Barreal was clearly a very good player last year. Now, though, we’re at the point where I expect a team like Ajax – or even actually, you know, Ajax – coming in with a too-good-to-refuse bid this winter.
The mark of a healthy club is both winning and developing young guys with potential into top young talent. It’s amazing how quickly Cincy have checked those boxes.
Miazga earned maybe the dumbest suspension in MLS history for picking up a yellow card in the shootout win over the Red Bulls in Round One of the playoffs.
He then immediately earned an even dumber one that ruled him out for the remainder of the playoffs. For the record: I think they beat the Crew if he’s available. Even with injuries to Obinna Nwobodo and Nick Hagglund, and with half the team running out of gas around the 70-minute mark, I think if there’s one more high-level piece out there, Cincy get it done.

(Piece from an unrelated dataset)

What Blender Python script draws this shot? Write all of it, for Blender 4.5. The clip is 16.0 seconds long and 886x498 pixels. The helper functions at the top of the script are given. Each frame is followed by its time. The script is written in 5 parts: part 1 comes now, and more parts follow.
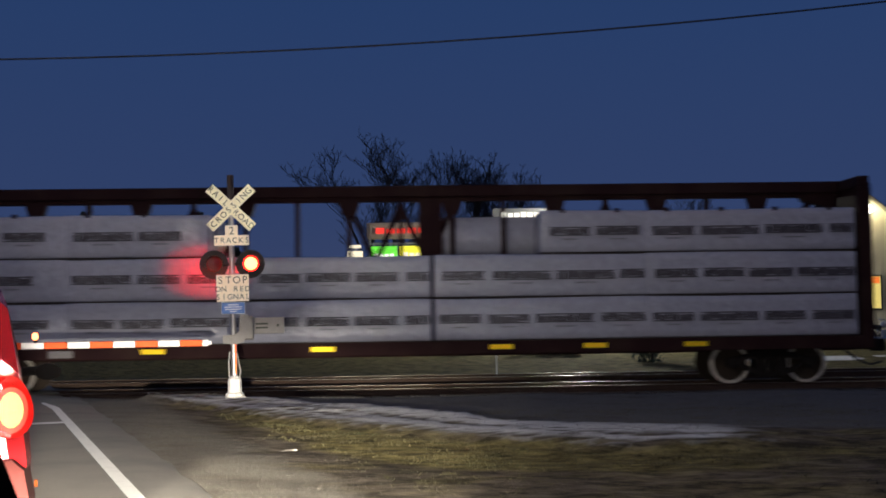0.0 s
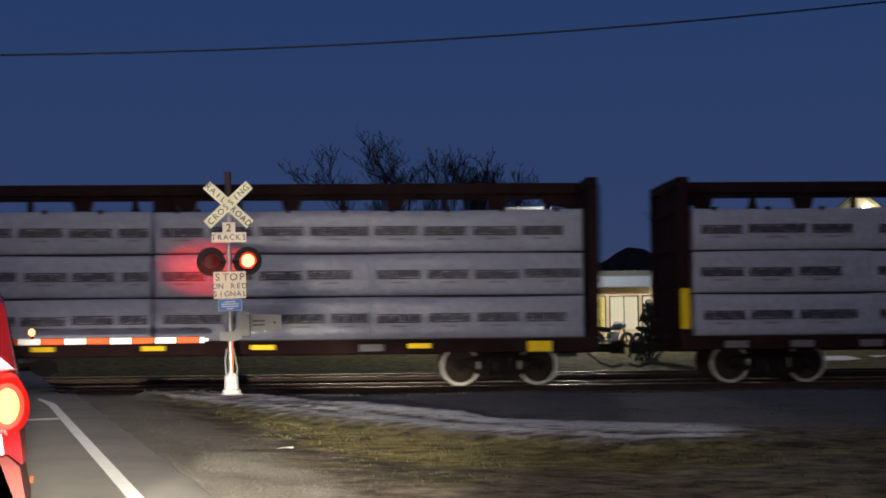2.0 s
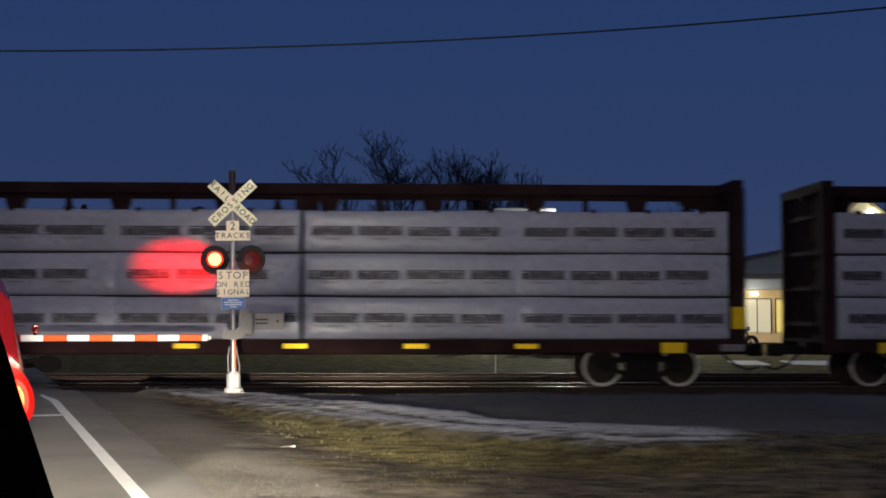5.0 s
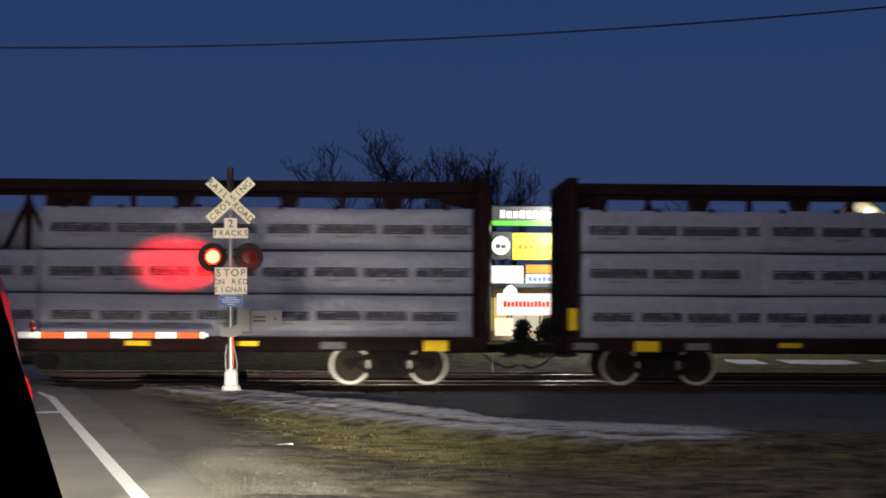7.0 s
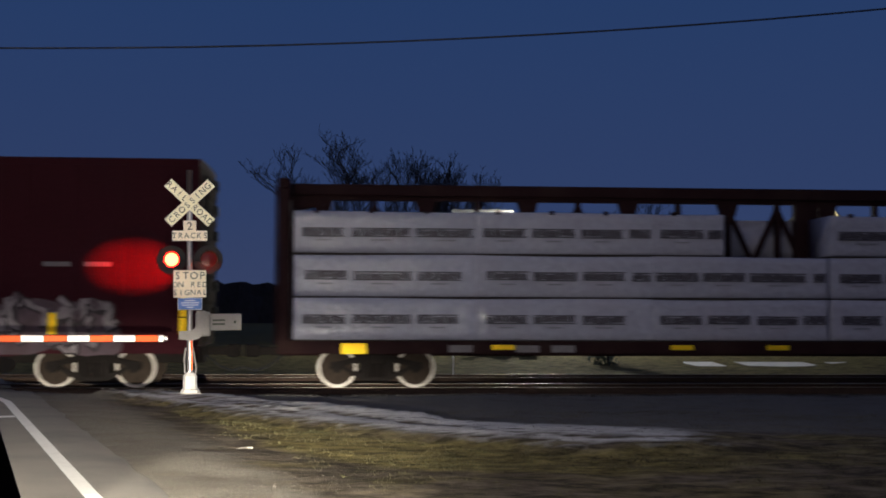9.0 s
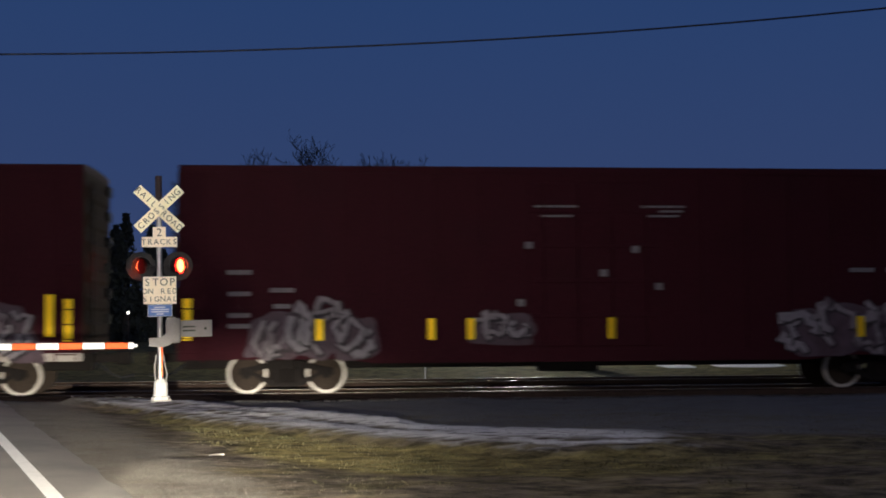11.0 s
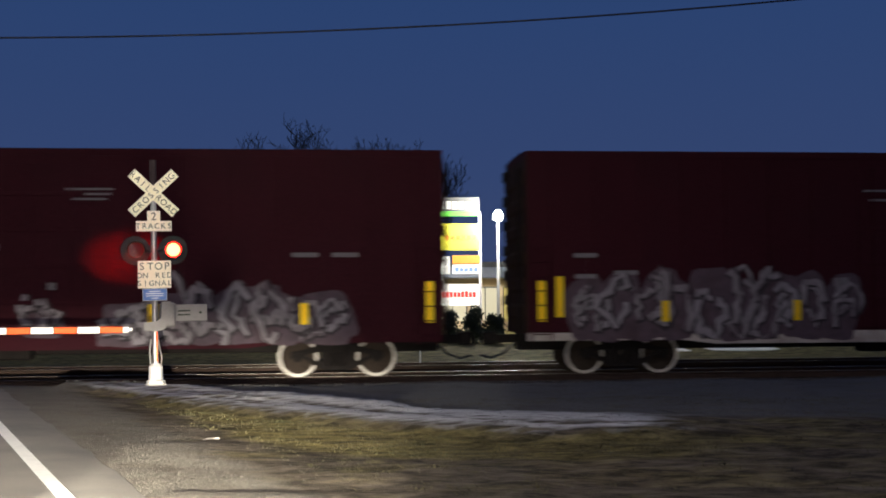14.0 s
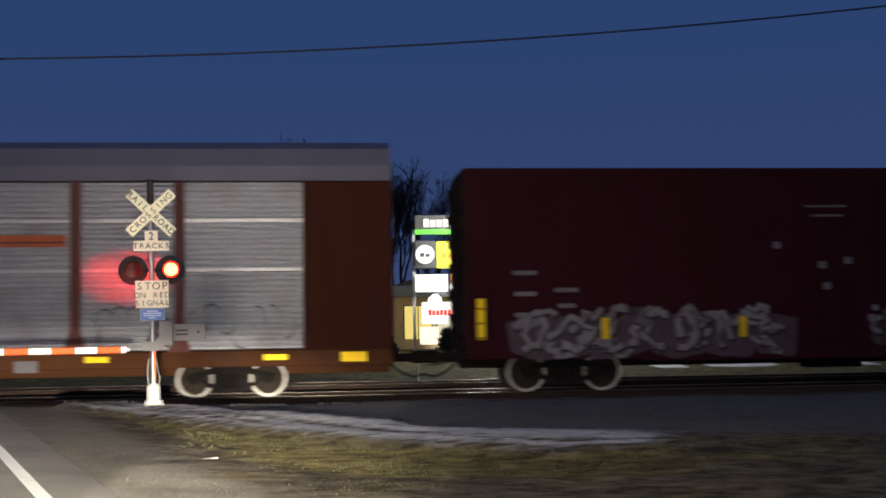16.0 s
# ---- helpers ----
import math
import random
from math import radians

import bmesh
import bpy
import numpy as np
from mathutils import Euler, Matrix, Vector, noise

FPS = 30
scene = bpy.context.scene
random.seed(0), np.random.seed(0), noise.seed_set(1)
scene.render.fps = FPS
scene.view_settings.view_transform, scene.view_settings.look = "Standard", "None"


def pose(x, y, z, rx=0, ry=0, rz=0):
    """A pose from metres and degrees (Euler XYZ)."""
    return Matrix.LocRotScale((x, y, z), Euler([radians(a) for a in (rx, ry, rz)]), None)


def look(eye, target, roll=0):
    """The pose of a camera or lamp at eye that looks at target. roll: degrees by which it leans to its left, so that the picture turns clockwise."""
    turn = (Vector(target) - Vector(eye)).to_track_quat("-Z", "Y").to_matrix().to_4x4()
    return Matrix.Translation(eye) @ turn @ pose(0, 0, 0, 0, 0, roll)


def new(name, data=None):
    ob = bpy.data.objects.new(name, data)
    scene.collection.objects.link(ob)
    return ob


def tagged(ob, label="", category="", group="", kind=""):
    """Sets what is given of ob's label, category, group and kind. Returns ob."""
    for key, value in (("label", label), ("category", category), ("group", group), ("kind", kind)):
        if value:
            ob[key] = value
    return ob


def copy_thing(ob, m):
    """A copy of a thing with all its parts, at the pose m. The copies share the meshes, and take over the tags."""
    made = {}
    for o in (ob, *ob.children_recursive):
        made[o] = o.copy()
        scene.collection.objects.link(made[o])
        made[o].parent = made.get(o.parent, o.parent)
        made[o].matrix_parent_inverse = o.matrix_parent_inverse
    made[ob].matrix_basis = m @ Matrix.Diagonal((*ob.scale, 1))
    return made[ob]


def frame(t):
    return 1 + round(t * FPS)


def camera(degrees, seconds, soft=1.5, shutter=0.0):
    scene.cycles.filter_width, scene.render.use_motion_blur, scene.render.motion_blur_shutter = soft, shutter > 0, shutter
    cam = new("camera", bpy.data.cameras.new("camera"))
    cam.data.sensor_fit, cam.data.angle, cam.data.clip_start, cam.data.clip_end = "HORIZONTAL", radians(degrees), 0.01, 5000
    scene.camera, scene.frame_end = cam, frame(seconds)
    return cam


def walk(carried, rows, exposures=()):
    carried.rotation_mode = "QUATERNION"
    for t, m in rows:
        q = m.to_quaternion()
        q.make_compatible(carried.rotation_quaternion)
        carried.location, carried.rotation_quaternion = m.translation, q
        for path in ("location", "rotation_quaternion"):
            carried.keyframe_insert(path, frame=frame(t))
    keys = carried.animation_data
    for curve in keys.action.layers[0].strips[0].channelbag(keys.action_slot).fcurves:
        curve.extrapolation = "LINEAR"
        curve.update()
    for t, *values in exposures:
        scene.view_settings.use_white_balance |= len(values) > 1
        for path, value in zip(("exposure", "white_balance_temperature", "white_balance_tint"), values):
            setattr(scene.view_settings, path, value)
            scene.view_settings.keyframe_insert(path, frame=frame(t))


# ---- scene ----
# camera: a phone held at the passenger window of a stopped car
cam = camera(39.6, 16.0, soft=1.8, shutter=0.45)
PATH = [
    (0, 0.017, 0.000, 1.460, 0.04, 3.01, 0.80),
    (0.5, -0.011, 0.000, 1.460, 0.24, 3.13, 1.04),
    (1, -0.003, 0.000, 1.460, 0.32, 3.15, 0.97),
    (1.5, 0.003, 0.000, 1.460, 0.20, 3.05, 0.74),
    (2, 0.018, 0.000, 1.460, -0.10, 2.92, 0.52),
    (2.5, 0.009, 0.000, 1.460, -0.16, 2.87, 0.30),
    (3, 0.002, 0.000, 1.460, -0.06, 2.88, 0.21),
    (3.5, 0.000, 0.000, 1.460, 0.00, 2.90, 0.11),
    (4, 0.001, 0.000, 1.460, 0.02, 2.97, 0.05),
    (6.5, -0.004, 0.000, 1.460, -0.10, 2.89, -0.30),
    (7, -0.006, 0.000, 1.460, -0.13, 2.86, -0.28),
    (7.5, -0.014, 0.000, 1.460, -0.30, 2.76, -0.09),
    (8, -0.006, 0.000, 1.460, -0.70, 2.74, -0.16),
    (8.5, -0.008, 0.000, 1.460, -1.09, 2.87, -0.21),
    (9, -0.008, 0.000, 1.460, -1.97, 3.00, -0.22),
    (11.5, -0.003, 0.000, 1.460, -3.35, 3.20, 0.30),
    (12, -0.003, 0.000, 1.460, -3.32, 3.09, 0.17),
    (12.5, -0.003, 0.000, 1.460, -3.15, 2.96, 0.27),
    (13, -0.003, 0.000, 1.460, -3.19, 2.81, 0.23),
    (13.5, -0.003, 0.000, 1.460, -3.38, 2.57, 0.28),
    (14, -0.003, 0.000, 1.460, -3.52, 2.44, 0.38),
    (14.5, -0.003, 0.000, 1.460, -3.59, 2.41, 0.55),
    (15, -0.003, 0.000, 1.460, -3.70, 2.58, 0.67),
    (15.5, -0.003, 0.000, 1.460, -3.82, 2.86, 0.70),
    (16, -0.003, 0.000, 1.460, -3.61, 3.27, 0.76)]
walk(cam, [(t, pose(x, y, z, 90 + p, r, w)) for t, x, y, z, w, p, r in PATH],
     exposures=[(0.0, 0.0), (3.5, -0.08), (9.0, -0.06), (11.5, 0.14), (13.0, 0.18), (14.5, 0.22), (16.0, 0.18)])

# ---- lines of the plan: the track, the road ----
SLOPE = 0.0374                      # the track against the x axis
TRACK_Y = 29.4                    # centre line of the near track at x = 0
TRACK_DEG = math.degrees(math.atan(SLOPE))
RAIL_Z = -0.256
ROAD_A = Vector((-6.76, 21.3))    # a point on the road's edge line
ROAD_D = Vector((-0.355, 0.935)).normalized()
ROAD_R = Vector((ROAD_D.y, -ROAD_D.x))
ROAD_DEG = math.degrees(math.atan2(ROAD_D.y, ROAD_D.x)) - 90
MAST = (-3.77, 22.3)


def train_at(t):
    return 9.16 * t + 0.019 * t * t


def road_point(u, w):
    p = ROAD_A + ROAD_D * u + ROAD_R * w
    return p.x, p.y


def road_uw(x, y):
    q = Vector((x, y)) - ROAD_A
    return q.dot(ROAD_D), q.dot(ROAD_R)


def smooth(a, b, v):
    v = min(1, max(0, (v - a) / (b - a)))
    return v * v * (3 - 2 * v)


def track_gap(x, y):
    return y - (TRACK_Y + SLOPE * x)


# ---- world: dusk sky, blue above, a paler afterglow behind the camera ----
world = bpy.data.worlds.new("dusk_sky")
scene.world = world
world.use_nodes = True
wt = world.node_tree
wt.nodes.clear()
w_out = wt.nodes.new("ShaderNodeOutputWorld")
w_bg = wt.nodes.new("ShaderNodeBackground")
w_geo = wt.nodes.new("ShaderNodeTexCoord")
w_sep = wt.nodes.new("ShaderNodeSeparateXYZ")
w_ramp = wt.nodes.new("ShaderNodeValToRGB")
w_ramp2 = wt.nodes.new("ShaderNodeValToRGB")
w_mix = wt.nodes.new("ShaderNodeMix")
w_mix.data_type = "RGBA"
wt.links.new(w_geo.outputs["Generated"], w_sep.inputs[0])
wt.links.new(w_sep.outputs["Z"], w_ramp.inputs[0])
for pos, col in ((0.0, (0.040, 0.056, 0.130)), (0.10, (0.028, 0.050, 0.135)), (0.26, (0.019, 0.046, 0.137)), (1.0, (0.012, 0.032, 0.105))):
    e = w_ramp.color_ramp.elements[0] if pos == 0 else (w_ramp.color_ramp.elements[-1] if pos == 1.0 else w_ramp.color_ramp.elements.new(pos))
    e.position, e.color = pos, (*col, 1)
wt.links.new(w_sep.outputs["Y"], w_ramp2.inputs[0])
w_ramp2.color_ramp.elements[0].position, w_ramp2.color_ramp.elements[0].color = 0.0, (0, 0, 0, 1)
w_ramp2.color_ramp.elements[1].position, w_ramp2.color_ramp.elements[1].color = 1.0, (1, 1, 1, 1)
w_neg = wt.nodes.new("ShaderNodeMath")
w_neg.operation = "MULTIPLY"
w_neg.inputs[1].default_value = -1.0
wt.links.new(w_sep.outputs["Y"], w_neg.inputs[0])
wt.links.new(w_neg.outputs[0], w_ramp2.inputs[0])
wt.links.new(w_ramp2.outputs["Color"], w_mix.inputs["Factor"])
wt.links.new(w_ramp.outputs["Color"], w_mix.inputs["A"])
w_mix.inputs["B"].default_value = (0.135, 0.132, 0.185, 1)
wt.links.new(w_mix.outputs["Result"], w_bg.inputs["Color"])
w_bg.inputs["Strength"].default_value = 1.0
wt.links.new(w_bg.outputs[0], w_out.inputs[0])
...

Five Players to Build Around
- Acosta (AM): The MVP.
- Nwobodo (DM): The best defensive midfielder in the league this year.
- Miazga (CB): Hopefully he grows from this.
- Roman Celentano (GK): Steady, mistake-free presence in the back.
- Boupendza (FW): “Mercurial” is a word that comes to mind, but so is “talented.” I think there was much more good than bad from him this year despite some bright red flags.
Barreal and Vazquez are likely to be sold, I think, and young Yerson Mosquera was in town on a loan that’s now come to an end. There was no buy option.
That’s three super high-level starters, and those are the obvious places they need to focus on this winter: left wingback, striker and center back. The growth of Ian Murphy and the flexibility of Alvas Powell (I thought he was very good against the Union and Crew as a right center back in the 3-5-2) makes me significantly less concerned about the Mosquera replacement than I am about Vazquez and especially Barreal, but all three spots have prime places on GM Chris Albright’s to-do list.